TODO: Interpret the results

## Exercise 3: SVM

In [6]:
import numpy as np
import matplotlib.pyplot as plt
from sklearn.datasets import make_circles, make_blobs
from cvxopt import matrix, solvers # Install cvxopt via "pip install cvxopt"

In [None]:
# ========================
# 1. Complete SVM implementation
# ========================

class DualSVM:
    def __init__(self, C=1.0, kernel="linear", gamma=1.0):
        self.C = C # Regularization constant
        self.kernel = kernel # Kernel type: "linear" or "rbf"
        self.gamma = gamma # Kernel parameter ("bandwith")
        self.alpha = None # Lagrange multipliers
        self.sv_X = None # Support vectors
        self.sv_y = None # Support vector labels
        self.w = None # Weights
        self.b = None # Bias

    def linear_kernel(self, X1, X2):
        #TODO: Implement linear kernel
        return 

    def rbf_kernel(self, X1, X2):
        #TODO: Implement RBF kernel 
        return 

    def compute_kernel(self, X1, X2):
        if self.kernel == "linear":
            return self.linear_kernel(X1, X2)
        elif self.kernel == "rbf":
            return self.rbf_kernel(X1, X2)
        else:
            raise ValueError("Unknown kernel type.")

    def fit(self, X, y):
        n_samples, n_features = X.shape

        # Compute kernel matrix K: K[i,j] = K(x_i, x_j)
        K = self.compute_kernel(X, X)

        """
        The dual objective is:
            max  sum_i alpha_i - 1/2 sum_i sum_j alpha_i alpha_j y_i y_j K(x_i, x_j)
        subject to:
            sum_i alpha_i y_i = 0  and  0 <= alpha_i <= C for all i.
        In QP formulation:
            P = (y_i y_j K(x_i,x_j))_{i,j},   q = -1 (vector),
            A = y^T, b = 0, and G, h implement 0 <= alpha_i <= C.
        """

        # TODO: Use the matrix function of cvxopt to define the QP parameters
        P = matrix()
        q = matrix()
        A = matrix(y, (1, n_samples),"d") # Use "d" flag to make sure that the matrix is in double precision format (labels are integers)
        b = matrix()
        
        
        # TODO: Implement inequality constraints by defining G and h
        G = matrix()
        h = matrix()

        # Solve the QP problem using cvxopt
        solvers.options["show_progress"] = False
        solution = solvers.qp(P, q, G, h, A, b)
        alphas = np.ravel(solution["x"]) # Get optimal alphas

        # Get support vectors (i.e. data points with non-zero lagrange multipliers, that are on the margin)
        sv = alphas > 1e-5 # alpha > 1e-5 to account for numerical errors
        self.alpha = alphas[sv]
        self.sv_X = X[sv]
        self.sv_y = y[sv]

        # The bias corresponds to the average error over all support vectors:
        # Why does the bias corresponds to the average error over all support vectors?
        # The answer is that the bias is the average of the differences between the true labels and the predicted labels
        # for the support vectors.
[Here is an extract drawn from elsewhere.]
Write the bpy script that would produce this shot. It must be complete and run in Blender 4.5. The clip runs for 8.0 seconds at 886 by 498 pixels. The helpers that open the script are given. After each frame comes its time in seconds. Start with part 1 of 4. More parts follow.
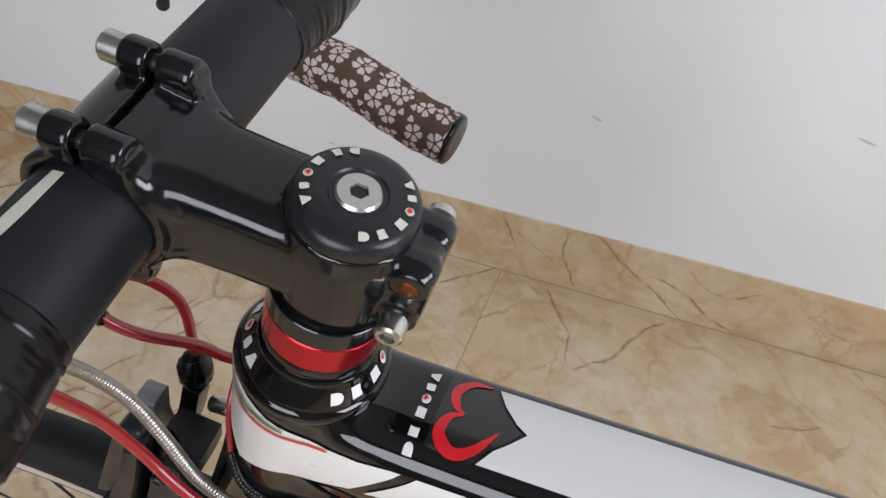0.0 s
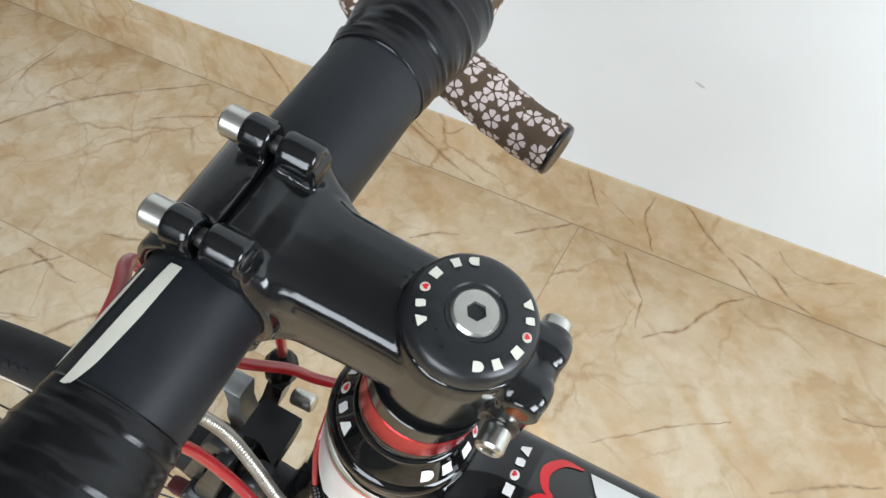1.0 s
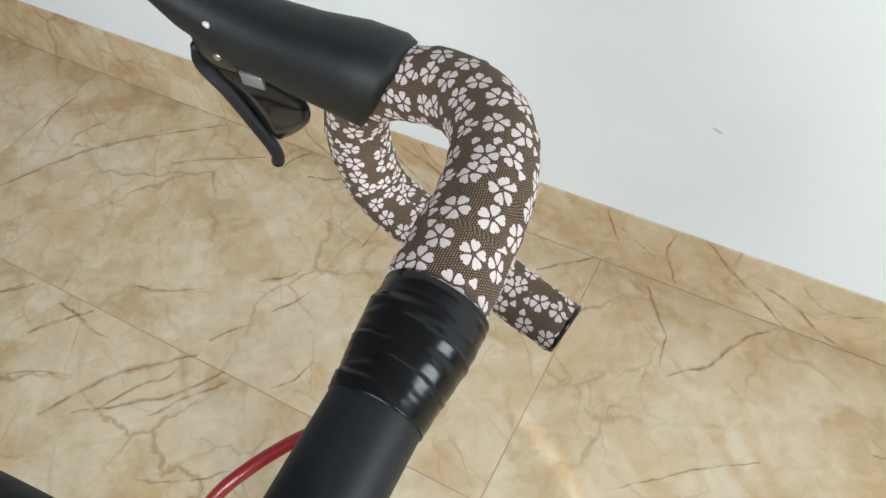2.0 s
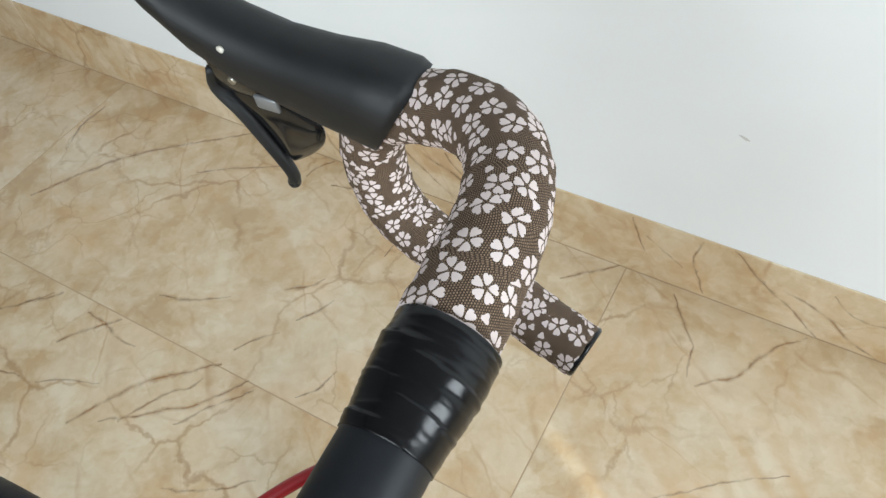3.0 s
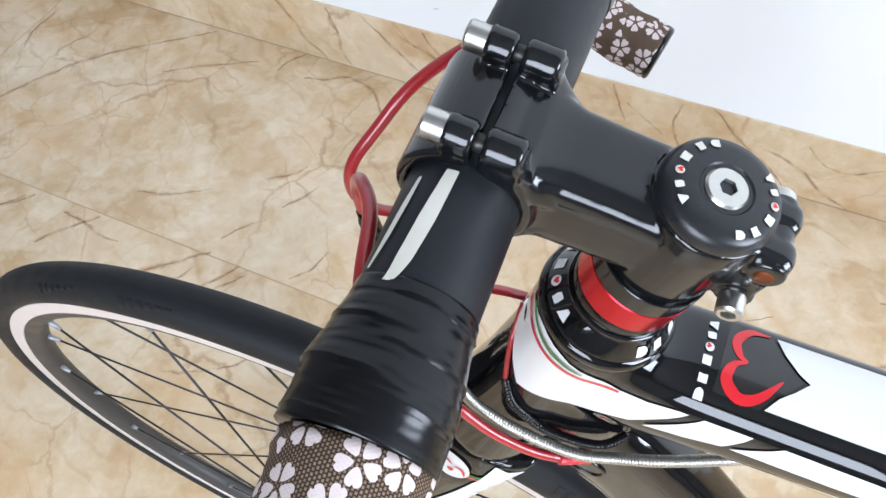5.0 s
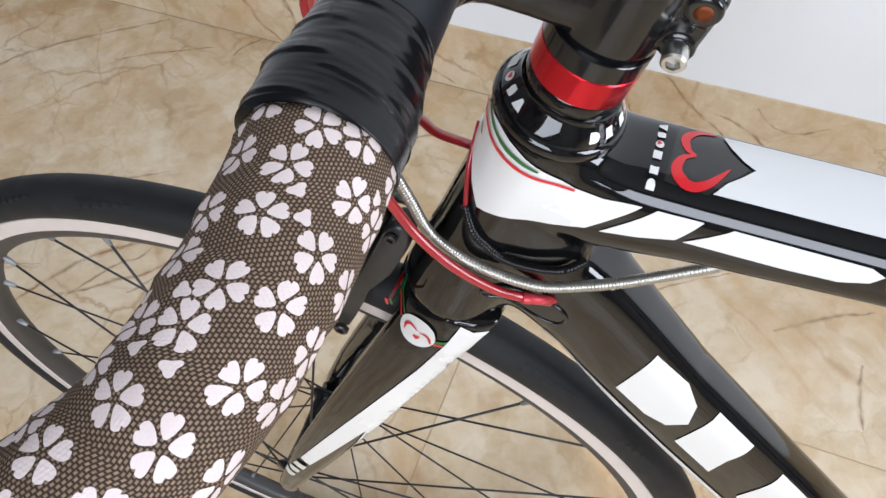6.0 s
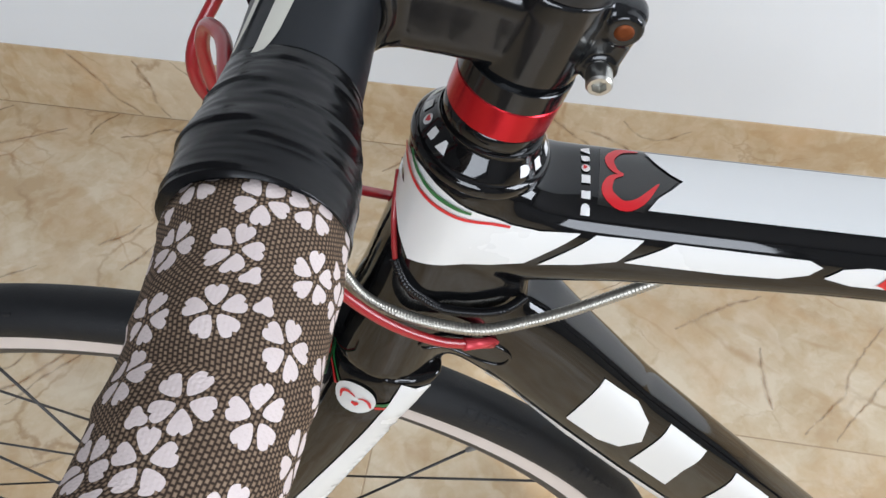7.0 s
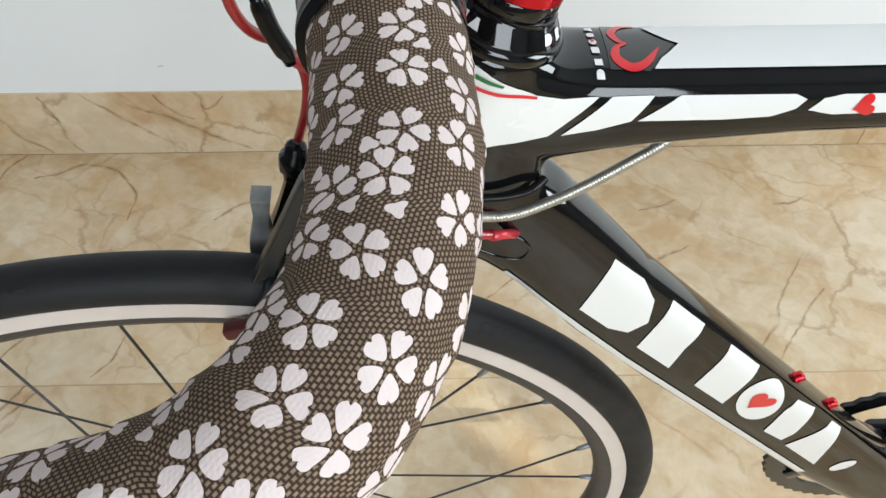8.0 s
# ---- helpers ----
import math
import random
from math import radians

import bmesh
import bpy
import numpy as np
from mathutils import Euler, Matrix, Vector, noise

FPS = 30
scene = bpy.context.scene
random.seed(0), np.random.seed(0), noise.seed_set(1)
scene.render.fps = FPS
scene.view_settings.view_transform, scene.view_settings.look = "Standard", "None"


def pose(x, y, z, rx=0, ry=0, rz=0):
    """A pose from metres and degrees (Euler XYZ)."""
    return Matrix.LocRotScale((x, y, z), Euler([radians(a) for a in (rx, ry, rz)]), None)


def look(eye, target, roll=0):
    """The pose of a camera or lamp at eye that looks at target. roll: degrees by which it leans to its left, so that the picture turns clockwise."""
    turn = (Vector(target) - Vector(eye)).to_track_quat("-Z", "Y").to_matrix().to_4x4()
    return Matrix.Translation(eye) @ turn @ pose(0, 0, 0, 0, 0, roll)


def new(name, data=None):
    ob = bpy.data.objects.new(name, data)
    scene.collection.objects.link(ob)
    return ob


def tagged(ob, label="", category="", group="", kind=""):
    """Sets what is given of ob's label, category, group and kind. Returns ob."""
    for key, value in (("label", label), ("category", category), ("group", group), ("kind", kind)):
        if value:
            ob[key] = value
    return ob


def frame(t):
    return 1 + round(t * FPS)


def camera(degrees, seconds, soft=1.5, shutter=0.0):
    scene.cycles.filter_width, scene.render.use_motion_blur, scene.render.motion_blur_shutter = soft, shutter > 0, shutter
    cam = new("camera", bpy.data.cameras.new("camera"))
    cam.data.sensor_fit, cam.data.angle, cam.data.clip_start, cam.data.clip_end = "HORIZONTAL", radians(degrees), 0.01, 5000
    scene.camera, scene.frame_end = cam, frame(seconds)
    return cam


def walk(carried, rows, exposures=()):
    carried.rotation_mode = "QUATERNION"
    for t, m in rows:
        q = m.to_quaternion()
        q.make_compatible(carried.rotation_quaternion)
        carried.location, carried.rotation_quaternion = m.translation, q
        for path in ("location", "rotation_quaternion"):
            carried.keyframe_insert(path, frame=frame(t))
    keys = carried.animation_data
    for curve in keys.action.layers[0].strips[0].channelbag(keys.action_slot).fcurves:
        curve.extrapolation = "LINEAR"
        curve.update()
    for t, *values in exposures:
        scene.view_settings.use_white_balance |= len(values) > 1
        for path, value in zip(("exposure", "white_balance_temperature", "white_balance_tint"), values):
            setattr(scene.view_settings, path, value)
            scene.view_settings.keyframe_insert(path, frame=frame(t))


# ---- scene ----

The predicted labels are computed by the decision function f(x) = sum(alpha_i y_i K(x,x_i)) + b.
        # The difference between the true labels and the predicted labels is the error for each support vector.
        # The bias is the average of these errors.
        self.b = np.mean(self.sv_y - np.sum(self.alpha * self.sv_y * K[sv][:, sv], axis=1))

    def predict(self, X):
        #TODO: Implement the decision function and return the corresponding predicted labels
        return

In [None]:
# ========================
# 2. Apply linear SVM on blobs
# ========================

# TODO: Generate blobs dataset
X_linear, y_linear = 

# Convert labels from {0,1} to {-1,1}
y_linear = 2 * (y_linear - 0.5) 

#TODO: Train SVM with linear kernel

#TODO: Plot decision boundary


In [None]:
# ===========================
# 3. Apply linear SVM on circles
# ===========================

#TODO: Generate circles dataset
X_circles, y_circles = 
y_circles = 2 * (y_circles - 0.5)  # Convert labels from {0,1} to {-1,1}

#TODO: Train SVM with linear kernel

#TODO: Plot decision boundary

In [None]:
# ===========================
# 4. Apply feature transformation 
# ===========================

def transform_features(X):
    # TODO: compute feature transformation: f(x) = [x1, x2, x1^2 + x2^2]
    return 


#TODO: Train SVM with linear kernel on transformed features

def plot_decision_boundary_transformed(X, y, model, title="SVM Decision Boundary (Transformed)"):
    # TODO: Implement plotting function for decision boundary in the transformed feature space
    # Hint: You could do this by creating a 2D meshgrid which you transform using the feature mapping.
    # Then, after evaluating the model on it, you can plot the result as a contour plot (plt.contourf).
    ...
    plt.show()

#TODO: Plot decision boundary in the transformed feature space


In [None]:
# ===========================
# 5. SVM with RBF Kernel on Circular Data
# ===========================

#TODO: Train SVM with RBF kernel on circular data

#TODO: Plot decision boundary

### 6.

TODO: Compare the decision boundaries from Tasks 3, 4, and 5. How does feature transformation differ from using an RBF kernel? When would one approach be preferable to the other?


### 7. 

TODO: Besides the dual formulation, SVMs also have an equivalent primal formulation. The key factor in choosing which one to use as the optimization criterion is the dimensionality of the features. Explain why.